18/06/2013

Quem não quer ser lobo, não lhe veste a pele - ditado # 4

Este ditado não me inspira. Quando era pequena tinha medo de lobos, não só porque me identificava com o Capuchinho Vermelho (achava-a queridíssima por levar o farnel à avó e compreendia perfeitamente que ela tivesse atalhado o percurso, lixando-se. E também me matava de curiosidade por saber o que é que ia debaixo do paninho da cesta), como também porque uma pessoa ignorante com quem tive que lidar me convenceu que o lobo me vinha buscar se eu não comesse tudo. Está bem de ver que eu já era elegante e preocupada com a linha, a estúpida criatura é que era visceralmente incapaz de perceber essa evidência.

Mas hoje, em duas situações distintas, percebi o alcance do ditado e já não podia ir deitar-me sem vir aqui dizer porquê. 

Situação 1 - Tive que apanhar um táxi para me deslocar do ponto A para o ponto B (até aqui tudo claro?). Quando entrei, tive que reparar no motorista pelo simples motivo que passo a descrever: muitos anos de vida (tipo a canção dos parabéns, naquela estrofe final), voz de pífaro, Menina, quer ir por onde?, cabelo todo branco, cortado à escovinha, sobrancelhas pretas, depiladas (foi aí que...), casaco anos 80, muitos chumaços, muitos apliques, muitos fechos e botões, muito menear de ombros. Tudo me teria passado despercebido se não fossem as sobrancelhas depiladas. Quem não quer ser um taxista gay, não depile as sobrancelhas.

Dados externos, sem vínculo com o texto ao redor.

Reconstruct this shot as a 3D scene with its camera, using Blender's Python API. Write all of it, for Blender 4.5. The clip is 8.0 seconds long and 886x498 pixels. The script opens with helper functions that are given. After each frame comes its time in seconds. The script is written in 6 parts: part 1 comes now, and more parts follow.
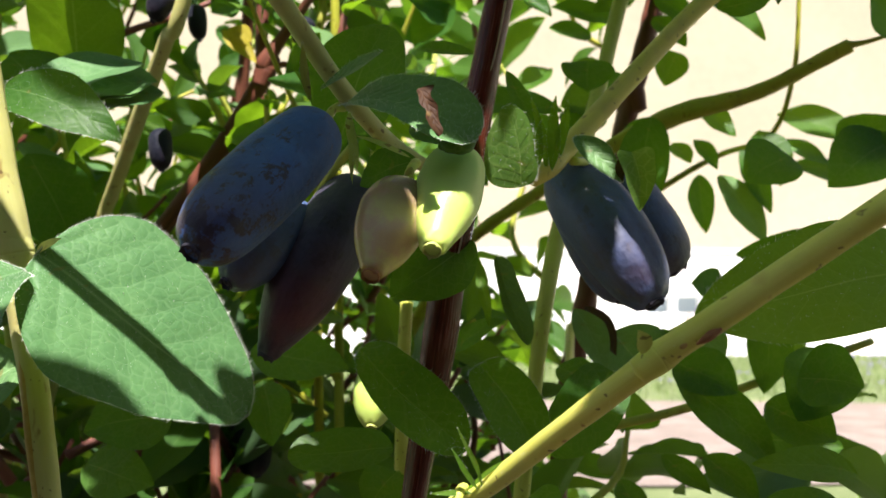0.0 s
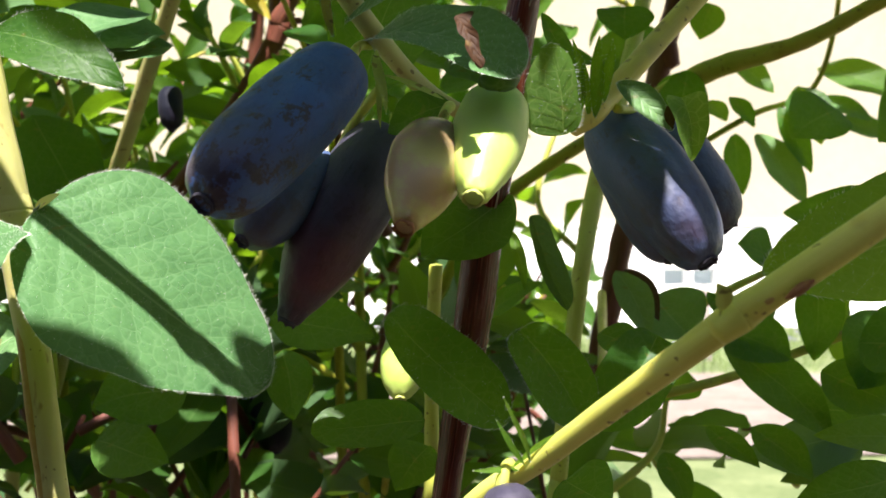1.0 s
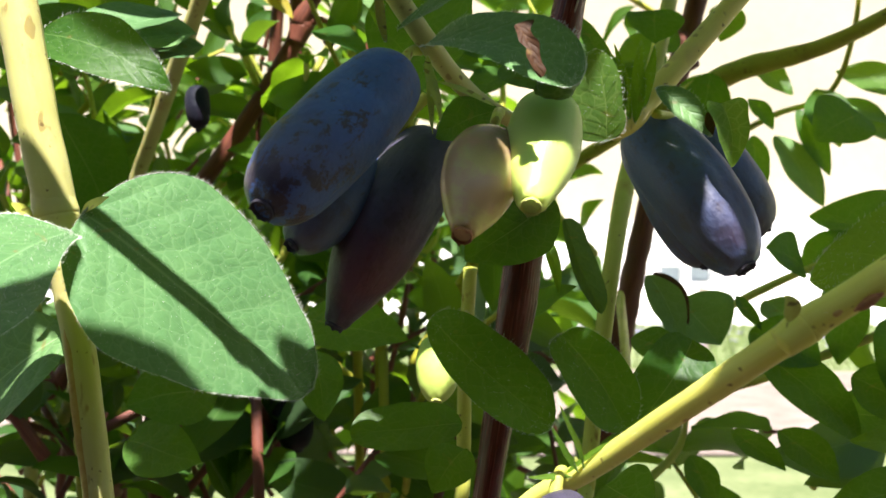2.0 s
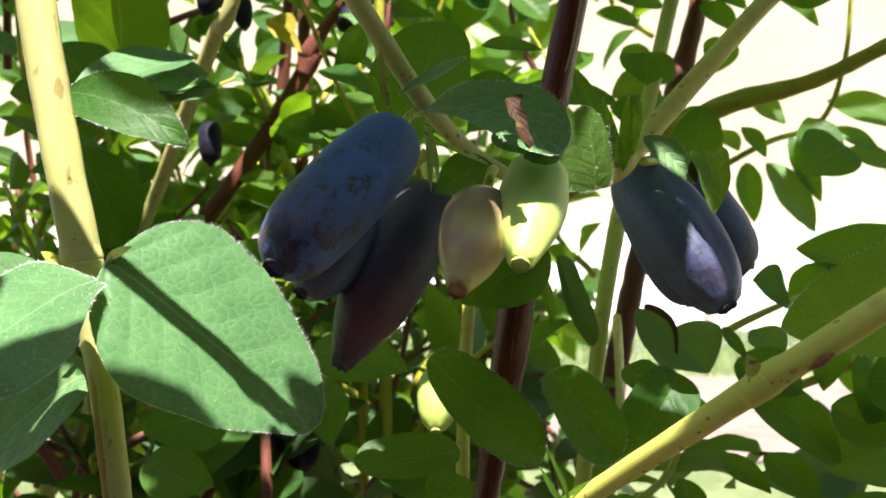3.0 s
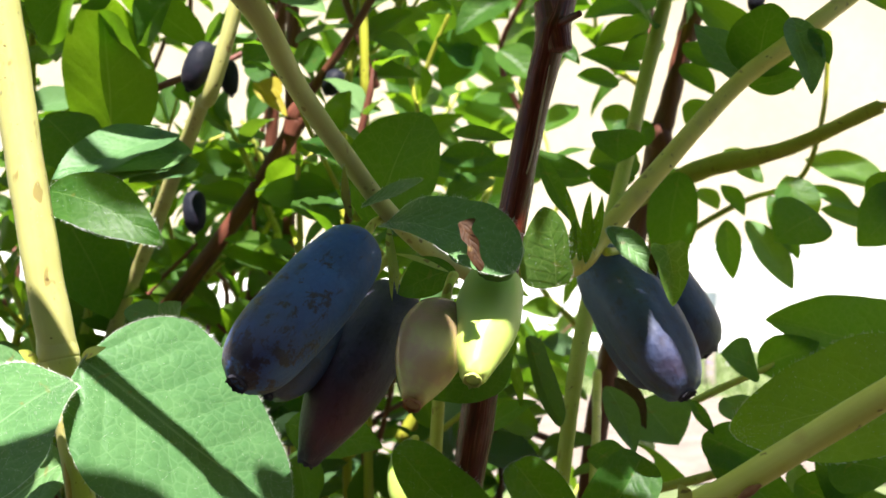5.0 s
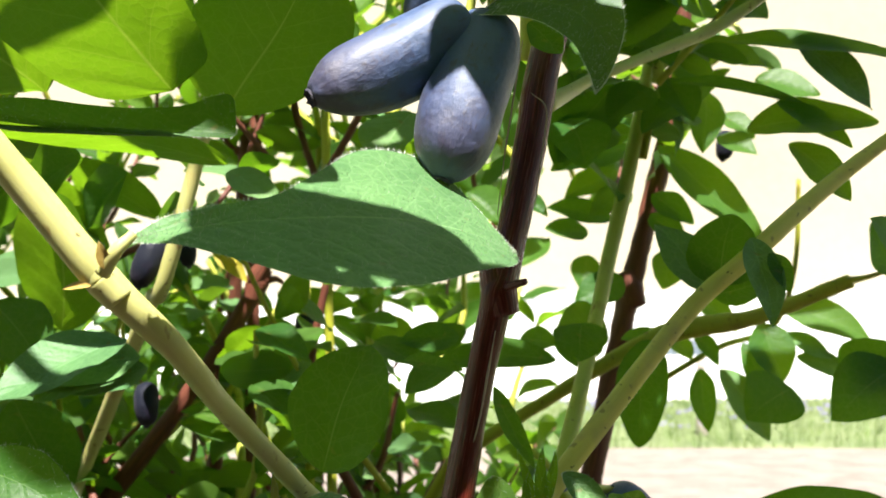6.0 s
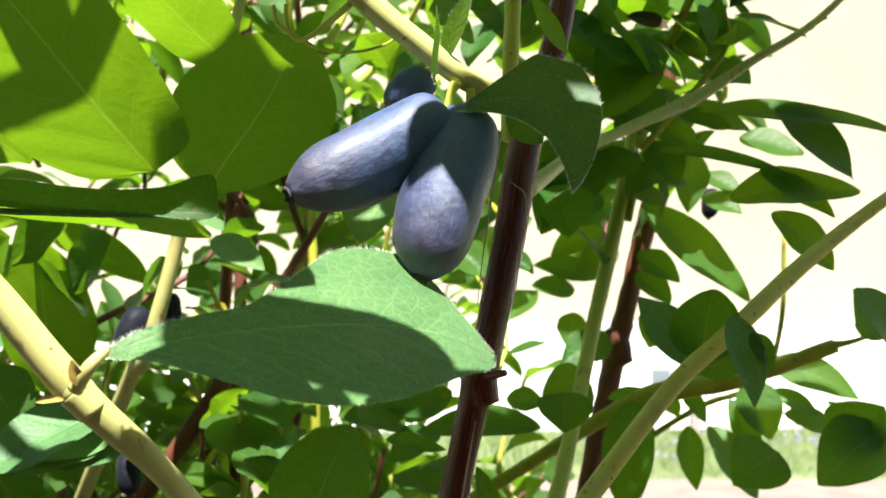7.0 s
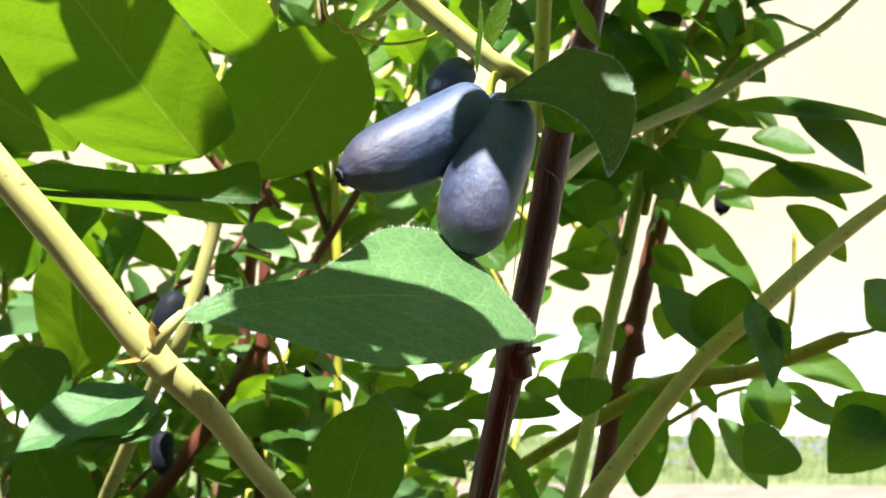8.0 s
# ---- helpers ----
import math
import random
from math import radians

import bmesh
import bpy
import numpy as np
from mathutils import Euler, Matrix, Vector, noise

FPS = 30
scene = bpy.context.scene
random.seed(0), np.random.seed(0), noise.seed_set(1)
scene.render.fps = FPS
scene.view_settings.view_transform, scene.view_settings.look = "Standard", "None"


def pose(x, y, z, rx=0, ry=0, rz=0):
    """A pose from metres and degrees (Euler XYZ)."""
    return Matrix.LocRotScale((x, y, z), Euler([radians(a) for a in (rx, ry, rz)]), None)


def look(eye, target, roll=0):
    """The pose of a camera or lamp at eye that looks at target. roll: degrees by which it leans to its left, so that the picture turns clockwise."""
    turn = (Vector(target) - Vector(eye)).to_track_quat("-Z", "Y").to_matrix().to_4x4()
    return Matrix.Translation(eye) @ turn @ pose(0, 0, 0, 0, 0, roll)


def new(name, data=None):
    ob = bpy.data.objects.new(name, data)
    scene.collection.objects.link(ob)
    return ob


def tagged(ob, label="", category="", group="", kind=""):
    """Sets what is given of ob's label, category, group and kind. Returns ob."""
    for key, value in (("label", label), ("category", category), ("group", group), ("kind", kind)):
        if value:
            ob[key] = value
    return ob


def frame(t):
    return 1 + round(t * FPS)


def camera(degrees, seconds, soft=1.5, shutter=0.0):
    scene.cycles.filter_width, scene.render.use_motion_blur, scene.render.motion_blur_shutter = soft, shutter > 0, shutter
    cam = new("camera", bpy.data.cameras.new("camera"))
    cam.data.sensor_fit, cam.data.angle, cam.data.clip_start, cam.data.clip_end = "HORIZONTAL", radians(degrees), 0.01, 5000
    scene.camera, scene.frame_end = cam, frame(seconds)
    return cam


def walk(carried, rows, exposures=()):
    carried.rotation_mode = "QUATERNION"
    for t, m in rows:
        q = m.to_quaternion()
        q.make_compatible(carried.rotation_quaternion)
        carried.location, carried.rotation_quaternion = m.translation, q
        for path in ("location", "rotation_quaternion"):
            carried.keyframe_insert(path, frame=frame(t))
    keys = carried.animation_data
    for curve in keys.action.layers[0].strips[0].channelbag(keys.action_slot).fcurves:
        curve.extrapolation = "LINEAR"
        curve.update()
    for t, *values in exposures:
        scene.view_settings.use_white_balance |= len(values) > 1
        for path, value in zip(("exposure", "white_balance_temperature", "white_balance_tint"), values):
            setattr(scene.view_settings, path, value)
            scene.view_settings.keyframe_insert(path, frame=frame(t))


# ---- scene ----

Situação 2 - Fim do dia, metro. Sentou-se à minha frente um magro, todo de ganga (denim look total, portanto), cabelo à Zé Manel e óculos de sol espelhados. Não foi preciso ser muito perspicaz para perceber que os olhos do Zé Manel se pregaram nos meus joelhos logo de caras. Começo a ponderar a possibilidade de vender bilhetes para o visionamento destes joelhos, independentemente do motivo que leva os passageiros a fixarem-se neles com esta frequência. É indecente que todo o histérico entre aos gritos no metro com uma lata na mão, ou a tocar uma sanfona criminosa e receba umas moedas por isso, sendo que eu vou ali quietinha, não incomodo ninguém, vou a dar o meu espectáculo e não recebo nada por isso. Mas adiante. O Zé Manel era ladrão. E eu tenho problemas com ladrões, assunto por acaso pouco desenvolvido neste meu buraco. Topamo-nos à légua, temos topanso recíproco, alta química. Não sei o que é que vêem em mim, uma vez que não me encho de pedras preciosas nem de ouro. Mas devem encarar comigo e pensam: "Eia, esta é fácil. Fragilzinha, saltos altos, anelzinho, relógio fixe, brinquinhos à maneira, vai na volta a malinha vem cheia dele". Enquanto isto, eu penso: "Olha lá, ó Zé Cabra, mas tu achas que eu nasci ontem e ainda não te topei o estilo? Óculos de sol num interior usam as gajas que levam porrada em casa. Tu ladras-me se eu deixar. Ão-ão". É só o que o ladrão necessita: que o olhemos nos óculos por cerca de 10 segundos seguidos. É esse o preço da liberdade para quem não quiser ser gatunado. Este Zé, como todos os que já passaram na minha vida, desistiu ao primeiro round ocular. Acredito que a linha do pensamento "Gamo-a - violo-a - mato-a" lhe foi interrompida. Azar dele. Ninguém o mandou ter pinta de ladrão. Quem não quer ser ladrão, não calce uns óculos de sol espelhados num interior.